Greek restaurants in Berlin fulfilling their own diplomatic mission
When German Chancellor Angela Merkel wants good food in a relaxed atmosphere, she heads to Taverna Cassambalis, near Berlin’s central Savignyplatz. Ever since Foreign Minister Guido Westerwelle introduced the German chancellor to this Greek eatery five years ago, she has become something of a regular.
“She eats here once or twice a month,” owner Constantinos Cassambalis told Kathimerini. “She seems particularly fond of the ‘keftedakia’ [fried meatballs] and our white wine,” he added, saying that discreet, polite and with a small retinue of guards who wait outside, the chancellor is an ideal customer.
Cassambalis is the successor to Ach-Vach, a Greek establishment run by Austrian fans of the country’s cuisine, which had taken over the space previously occupied by Fofi Akrithaki’s famed Estiatorion.
In postwar Berlin, which in many ways resembled a small island, almost everyone who was anyone in politics and letters had made at least one visit to Fofi’s Estiatorion.
“It wasn’t just the food; you could also cleanse your soul,” reminisced Cassambalis, who continues to pay close attention to the establishment’s atmosphere and focuses on authentic flavors and fresh fish, which is somewhat hard to come by in the German capital.
At another Greek restaurant, owner Giorgos Savvidis always welcomes his customers with a “kalispera” and bids them goodnight with a “kalinychta.” Most of Pikilia’s diners are athletes, which makes sense given that before coming to Berlin 17 years ago, Savvidis was a soccer star in Greece, playing for Halkidona in Thessaloniki. His restaurant has become a favorite with the players of Berlin’s biggest team, Hertha, as evidenced by the jersey hung up on display, a gift from the players.
The 44-year-old restaurateur from Yiannitsa does not just cater to hungry athletes, but, rather, in the words of a review in the Berliner Morgenpost, to Germans who want “to dine like the gods of Olympus.”
The menu changes often and includes specialties such as venison chops with fruit of the forest sauce or lamb fillet cooked in chocolate and served with handmade pasta, while there is also an extensive wine list of 180 labels, many of them Greek.
“At first they are bit hesitant to try Greek wines because they are unfamiliar with them,” explained Savvidis. “Once they try them, though, they are impressed and continue to choose them. They are also cheaper than the other labels.”
Savvidis tries to use as many Greek products as possible, which he also sells separately.
“I keep up to date by reading gastronomy books and magazines,” explained Savvidis as he showed me around the restaurant and pointed out photographs of Ari Onassis and Maria Callas.
One of Berlin’s newest Greek arrivals is Skala, which is located in a house on Prinz-Friedrich-Leopold-Strasse and has already become a haunt for local artists, such as members of the popular 80s band Alphaville.
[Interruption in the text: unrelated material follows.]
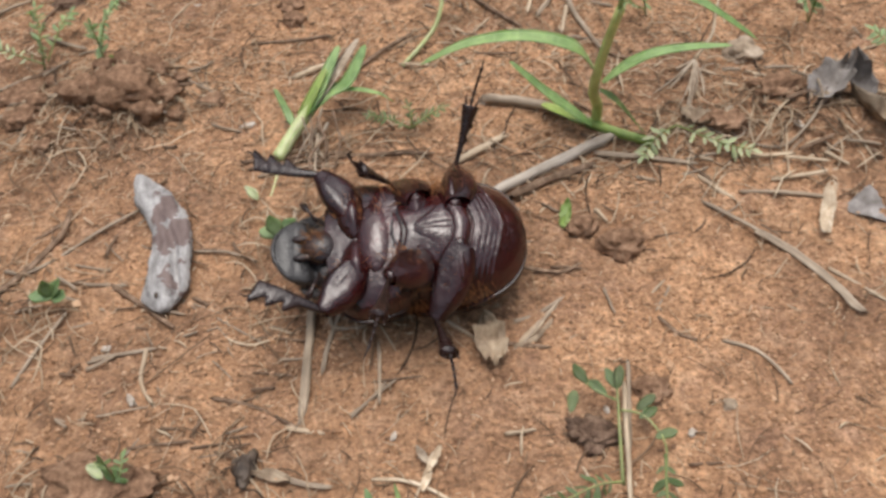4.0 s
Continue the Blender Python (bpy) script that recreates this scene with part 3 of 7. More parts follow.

The owner, Yiannis Tsitiridis, a born-and-bred Berliner, organizes musical soirees with live jazz, tango and Greek music, while in the summer the taverna’s garden hosts a mini-festival featuring six ensembles.
“Artists have their own buttons,” the 37-year-old restaurateur said. “At first they keep their distance, then they start opening up and eventually they form a personal relationship with the owners of their favorite haunts.”
For his clients, the most important thing – other than good food of course – is that they feel comfortable.
Once home to dozens of retro Greek tavernas complete with faux marble columns and blue-and-white checkered tablecloths, Berlin is now seeing new arrivals that cater to a more demanding international clientele.
“The number of Greek restaurants may be shrinking, but there is a marked turn toward higher quality,” according to Yiannis Salavopoulos, the secretary of financial and commercial affairs at the Greek Embassy in Berlin.
“In total, there are around 300 Greek restaurants in the broader Berlin-Brandenburg area,” he added, saying that some of them are considered among the best in the city and have contributed to setting new culinary trends.
Salavopoulos believes that Greek restaurants in Berlin have a greater role to play than simply promoting the country’s cuisine, arguing that they can contribute to attracting more German tourists to Greece and making Greek products more popular in the domestic German market.
“We can learn a lot from the Italians who have established their cuisine and products in Germany,” argued Salavopoulos. “As a country, it is our duty to form a common strategy with restaurateurs for the promotion of Greek gastronomy. Greek cuisine can become the best ambassador for Greek products, the Mediterranean diet and tourism, so that the ‘Made in Greece’ label becomes synonymous with quality.”